To begin with, the mathematician was involved in so-called ‘service’ mathematics for other sciences. This involved calculating approximate solutions to equations and creating computer tools capable of solving the equations. He then gradually moved towards modelling itself and made it the central focus of his activity. “Modelling involves the mathematisation of reality. I set up equations before analysing them and designing numerical methods to solve them,” explains the research professor. “From there, I try to reach a better understanding of the phenomena by returning to reality and questioning the initial equations. The work produced by abstract mathematicians responds to reality, but does not lead to quite the same thing. It’s this gap which opens up new issues.”


The lung, a beautiful mathematical object

The possible applications are as diverse as they are unexpected. Bertrand Maury modelled the human lung using simulations of the equations of the flow of fluids in the upper part of the bronchial tree. “Following a suggestion made by a fellow theorist, we extrapolated the real lung to create an idealised object with an infinite number of generations. The purity of this new object makes it suitable for the application of abstract mathematics, which the real lung, with its finiteness and variability, allows for less.” This work is now referred to as the ‘Maury Matrix’ and was awarded the Blaise Pascal Prize by the French Science Academy in 2008.


Grain and people

Bertrand Maury had the idea of an analogy when he was working on the problem of rigid grains immersed in a fluid. “Initially launched as a joke, our mathematical model (published in 2010 and named Maury-Venel, after the research professor and his PhD student) has proved to be fruitful and relevant for modelling highly congested situations. It’s part of a theory developed in the 1970s, known as the ‘lottery method’.” A macroscopic version of this model, which was easy to write but awful to study, obsessed the mathematician for years, until he had a discussion with Filippo Santambrogio, a colleague. The latter identified in the problem what is known as a ‘gradient flow’ type in the Wasserstein space. “The crowd as a whole can be seen as a single point in an infinite dimensional space sliding along the line of greatest slope of a certain function, which here is the overall dissatisfaction of the crowd.” 

Since then, a good proportion of his research focuses on this new model of crowd movement both from a theoretical point of view and from an applied perspective which is increasingly directed towards the social sciences. “Certain physical laws considered ‘immutable’ are invalidated, unlike in the modelling of ‘traditional’ mechanical phenomena,” explains the mathematician. In fact, a grain immersed in a fluid is not mathematically equivalent to a person in a crowd. “The models may appear to be identical except that our new 'grains' have cognitive abilities and decision-making powers, which challenges the law of action and reaction. Also, the interaction matrices involved lose their symmetry. The spectrum is no longer real and this leads to very different behaviours from mechanical systems.”

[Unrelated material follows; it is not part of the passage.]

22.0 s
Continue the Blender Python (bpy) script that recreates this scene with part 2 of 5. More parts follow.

The professor is currently working on security in large gatherings. “A PhD is being funded by the central laboratory of the Police Prefecture (LCPP) which aims to model the movements of spectators along the Seine during the opening ceremony of the 2024 Olympic Games.”


Mathematics and business

In 2011, while still a junior member of the University Institute of France (IUF), Bertrand Maury took the opportunity to be at the forefront of the Mathematics and Business Study Weeks. They were set up within the framework of the Mathematics and Business Research Group (GdR) which he had founded shortly before. Two years later, this GdR became the Labex AMIES (Agency for Mathematics in Interaction with Business and Society). “The objective was to organise the mathematics community around themes relevant to business.” About thirty of these weeks have taken place in France to date. 

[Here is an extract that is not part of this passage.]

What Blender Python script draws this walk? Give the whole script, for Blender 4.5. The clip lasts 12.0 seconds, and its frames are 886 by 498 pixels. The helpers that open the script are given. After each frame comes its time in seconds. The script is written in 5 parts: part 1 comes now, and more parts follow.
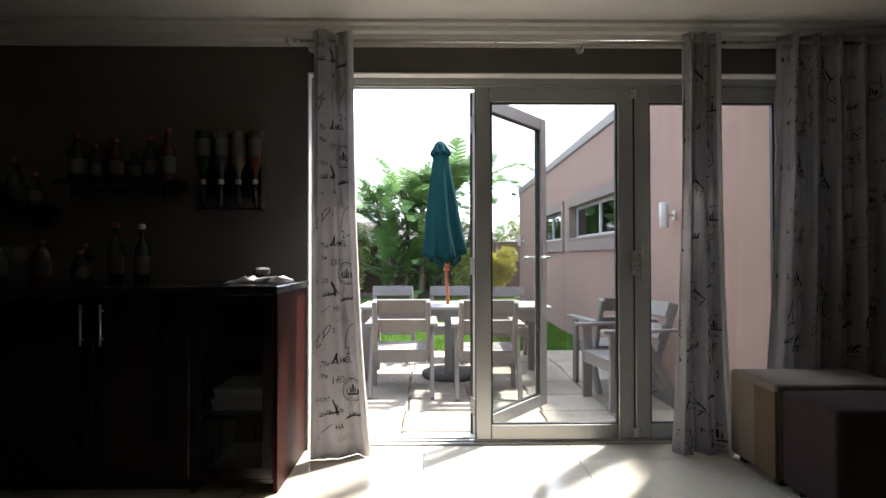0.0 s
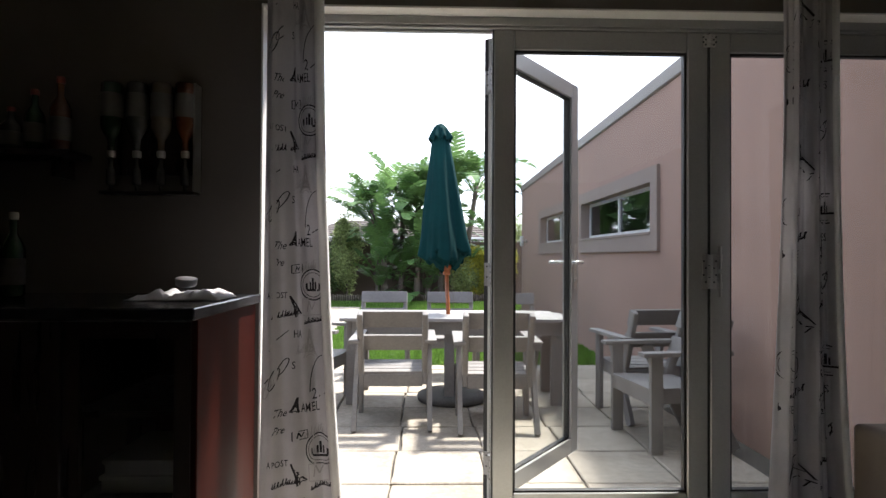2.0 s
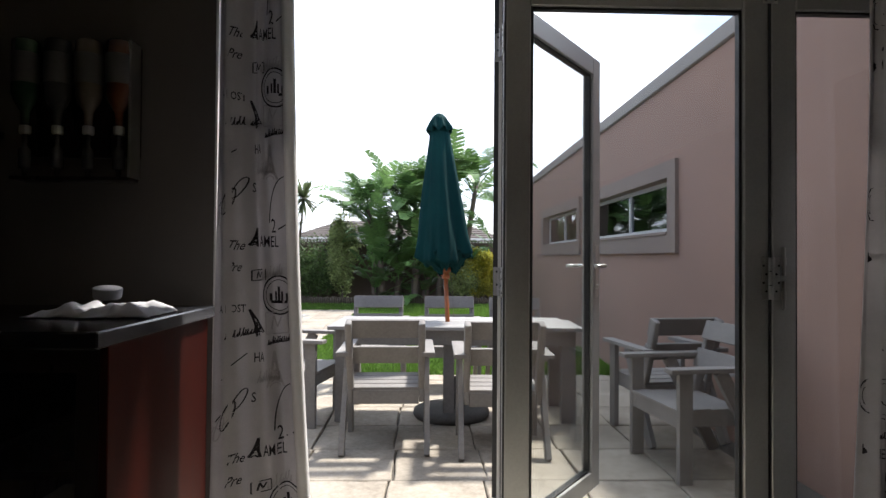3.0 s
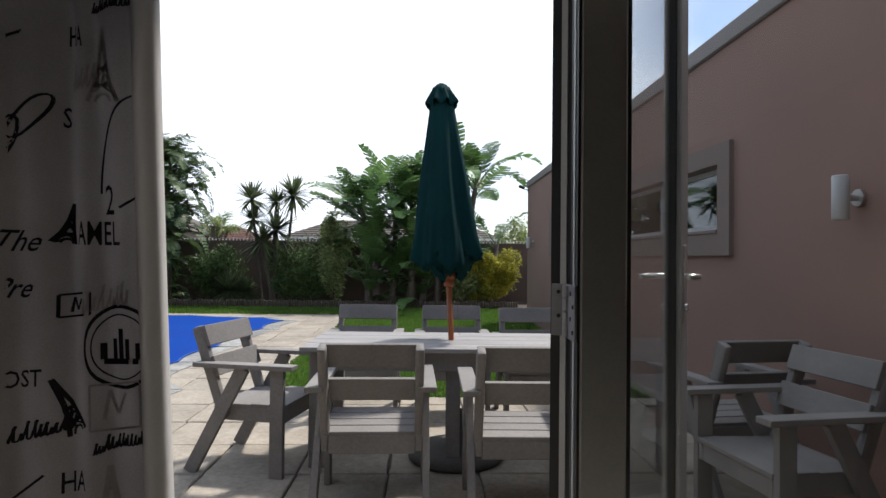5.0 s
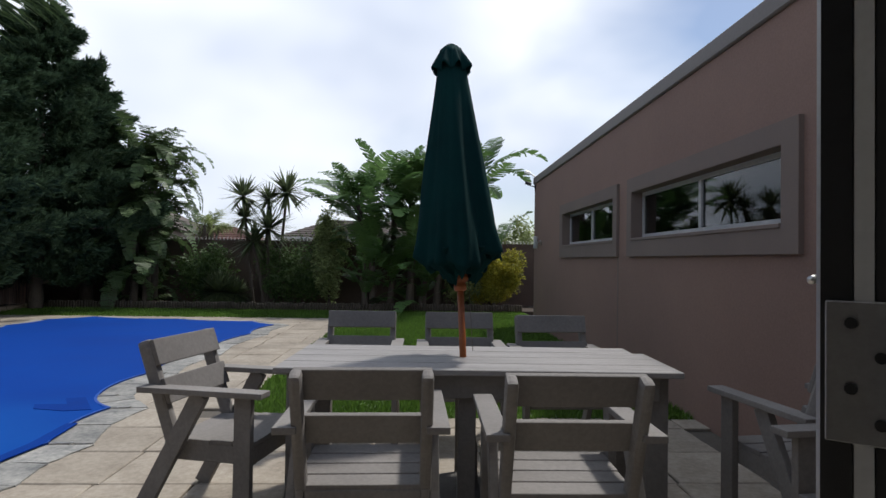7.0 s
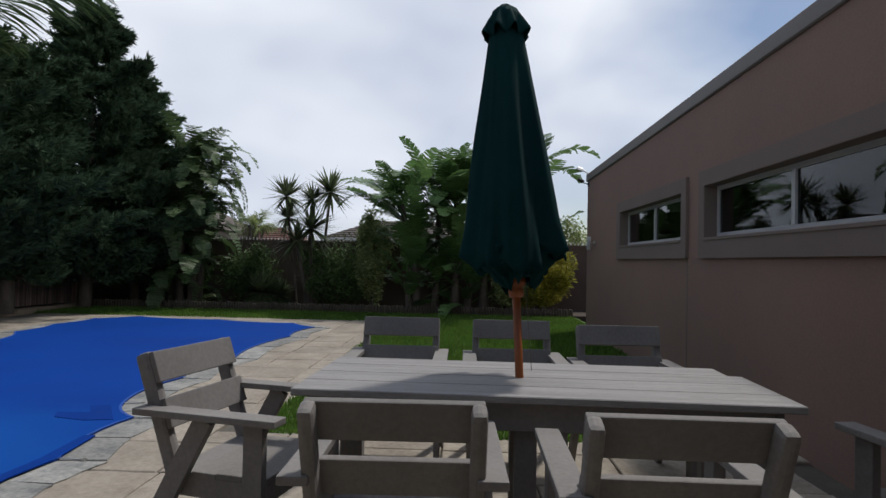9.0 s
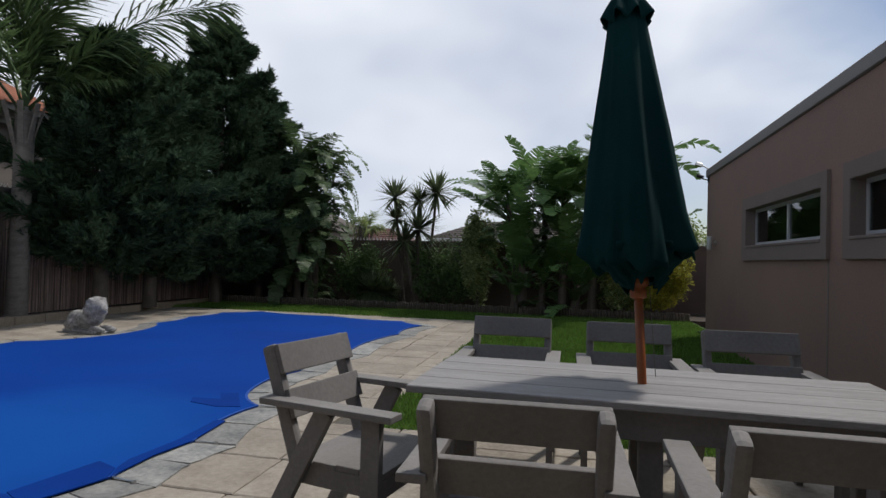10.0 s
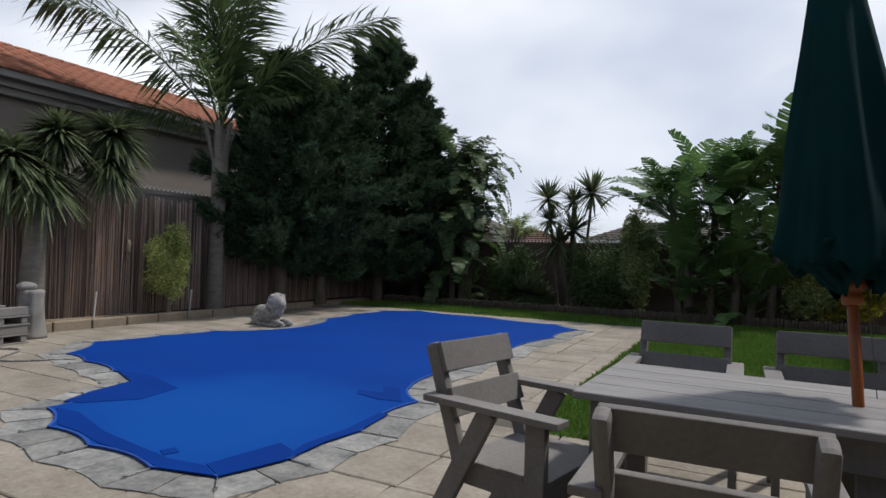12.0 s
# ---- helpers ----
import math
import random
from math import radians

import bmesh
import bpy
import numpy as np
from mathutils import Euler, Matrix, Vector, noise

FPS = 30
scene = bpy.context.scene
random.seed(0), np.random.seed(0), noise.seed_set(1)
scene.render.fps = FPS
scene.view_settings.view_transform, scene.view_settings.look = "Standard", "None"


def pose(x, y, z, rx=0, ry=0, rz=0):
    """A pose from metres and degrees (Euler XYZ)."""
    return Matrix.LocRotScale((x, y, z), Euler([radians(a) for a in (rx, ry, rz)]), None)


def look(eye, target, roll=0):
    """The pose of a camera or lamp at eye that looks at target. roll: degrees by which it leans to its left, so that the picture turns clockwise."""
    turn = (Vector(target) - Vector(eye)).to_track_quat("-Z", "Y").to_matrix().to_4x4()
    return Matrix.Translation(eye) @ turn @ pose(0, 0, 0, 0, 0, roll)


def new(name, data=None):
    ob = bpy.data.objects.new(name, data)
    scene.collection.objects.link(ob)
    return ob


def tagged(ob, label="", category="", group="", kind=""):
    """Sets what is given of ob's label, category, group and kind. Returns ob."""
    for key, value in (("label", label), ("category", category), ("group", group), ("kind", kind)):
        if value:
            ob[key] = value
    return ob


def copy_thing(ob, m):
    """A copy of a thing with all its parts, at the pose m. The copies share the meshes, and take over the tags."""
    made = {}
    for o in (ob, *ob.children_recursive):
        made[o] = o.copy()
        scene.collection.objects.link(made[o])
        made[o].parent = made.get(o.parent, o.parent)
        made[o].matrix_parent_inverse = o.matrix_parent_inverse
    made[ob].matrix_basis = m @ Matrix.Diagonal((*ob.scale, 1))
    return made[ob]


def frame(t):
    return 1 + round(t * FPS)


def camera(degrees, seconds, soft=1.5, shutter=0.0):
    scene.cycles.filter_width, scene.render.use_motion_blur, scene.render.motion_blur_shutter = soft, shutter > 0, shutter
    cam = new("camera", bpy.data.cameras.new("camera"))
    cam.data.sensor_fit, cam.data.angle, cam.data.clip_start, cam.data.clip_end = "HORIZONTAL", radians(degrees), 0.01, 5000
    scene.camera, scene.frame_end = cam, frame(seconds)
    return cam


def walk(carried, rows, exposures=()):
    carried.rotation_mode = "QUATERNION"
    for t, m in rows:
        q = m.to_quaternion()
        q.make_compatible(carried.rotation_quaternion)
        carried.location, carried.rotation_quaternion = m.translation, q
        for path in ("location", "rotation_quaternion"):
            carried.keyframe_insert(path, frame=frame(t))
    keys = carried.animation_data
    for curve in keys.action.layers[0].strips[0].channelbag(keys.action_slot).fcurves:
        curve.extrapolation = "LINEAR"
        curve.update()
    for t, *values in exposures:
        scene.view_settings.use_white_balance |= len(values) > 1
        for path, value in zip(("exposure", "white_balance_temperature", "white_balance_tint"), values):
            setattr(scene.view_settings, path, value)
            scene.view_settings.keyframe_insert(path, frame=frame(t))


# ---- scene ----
cam = camera(74.4, 12.0)
PATH = [
    (0, (0.351, 1.539, 1.098), (0.386, 3.539, 1.124), -0.1),
    (0.5, (0.324, 1.757, 1.108), (0.36, 3.757, 1.136), 0.1),
    (1, (0.311, 1.968, 1.107), (0.356, 3.968, 1.135), 0.1),
    (1.5, (0.333, 2.236, 1.12), (0.383, 4.235, 1.144), 0.1),
    (2, (0.326, 2.476, 1.12), (0.377, 4.476, 1.145), 0.3),
    (2.5, (0.311, 2.724, 1.133), (0.365, 4.723, 1.159), 0.5),
    (3, (0.332, 2.951, 1.126), (0.389, 4.95, 1.155), 0.4),
    (5, (0.316, 3.911, 1.141), (0.385, 5.909, 1.172), 0.6),
    (5.5, (0.314, 4.112, 1.133), (0.38, 6.111, 1.164), 0.6),
    (6, (0.278, 4.312, 1.122), (0.35, 6.311, 1.155), 0.7),
    (6.5, (0.276, 4.487, 1.119), (0.352, 6.485, 1.154), 0.8),
    (8.5, (0.267, 5.111, 1.114), (0.319, 7.11, 1.155), 0.9),
    (9, (0.26, 5.194, 1.11), (0.182, 7.192, 1.15), 1.1),
    (9.5, (0.231, 5.23, 1.102), (-0.028, 7.213, 1.14), 1.3),
    (10, (0.207, 5.244, 1.096), (-0.222, 7.197, 1.131), 1.4),
    (10.5, (0.185, 5.258, 1.092), (-0.384, 7.175, 1.125), 1.5),
    (11, (0.175, 5.276, 1.09), (-0.526, 7.149, 1.121), 1.6),
    (11.5, (0.15, 5.295, 1.079), (-0.672, 7.118, 1.11), 1.7),
    (12, (0.131, 5.308, 1.076), (-0.781, 7.087, 1.106), 1.7),
]
EXPOSURES = [(t, stops, 6280, 11) for t, stops in ((0.0, 2.6), (1.0, 2.45), (2.5, 1.85), (3.2, 1.5), (4.8, 0.85), (5.5, 0.45), (6.5, 0.2), (8.5, -0.2), (10.0, -0.25), (12.0, -0.14))]
walk(cam, [(t, look(eye, target, roll)) for t, eye, target, roll in PATH], EXPOSURES)

# ---- world and sun ----
SUN_AZ, SUN_EL = radians(42), radians(58)
to_sun = Vector((math.sin(SUN_AZ) * math.cos(SUN_EL), math.cos(SUN_AZ) * math.cos(SUN_EL), math.sin(SUN_EL)))
sun = new("sun", bpy.data.lights.new("sun", "SUN"))
sun.data.energy, sun.data.angle, sun.data.color = 3.0, radians(4.5), (1.0, 0.95, 0.87)
sun.matrix_world = look(to_sun * 60, (0, 0, 0))

world = bpy.data.worlds.new("world")
scene.world = world
world.use_nodes = True
wt = world.node_tree
wt.nodes.clear()


def node(tree, kind, **values):
    n = tree.nodes.new(kind)
    for key, value in values.items():
        if key in n.inputs:
            n.inputs[key].default_value = value
    return n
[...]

In 2016, his colleague and fellow mathematician, Sylvain Faure also set up Signactif, a start-up recently acquired by Eurecam. “To begin with, we designed dynamic and ‘intelligent’ signage to regulate, in real time and with the help of LED panels, the flow of crowds in trade fairs.” They have worked with more than fifty partners, including some from abroad.


Following his own path

Although Bertrand Maury devotes a quarter of his time to business/research relations, the rest is given over to research and teaching. “These two activities are very closely linked,” points out Bertrand Maury. “My most recent research informs my lectures and vice-versa. For example, I’m pursuing research on the spread of opinion on social networks following a discussion about this topic with my students.” The research professor has just been awarded a 2022 silver medal by the CNRS, about which he is pleased and just a little astonished. “It was undoubtedly awarded to me in recognition of a specific way of working: never hesitating to take the time to reach out to other subjects, to build bridges between disciplines, to accept failure and sometimes not to publish.”

The mathematician has always followed his intuition and his aspirations (and savoured his freedom as a teacher and researcher), but he advises his students to find their speciality early on, so as to be able to better “do things out of passion and be open to more than just academic research.”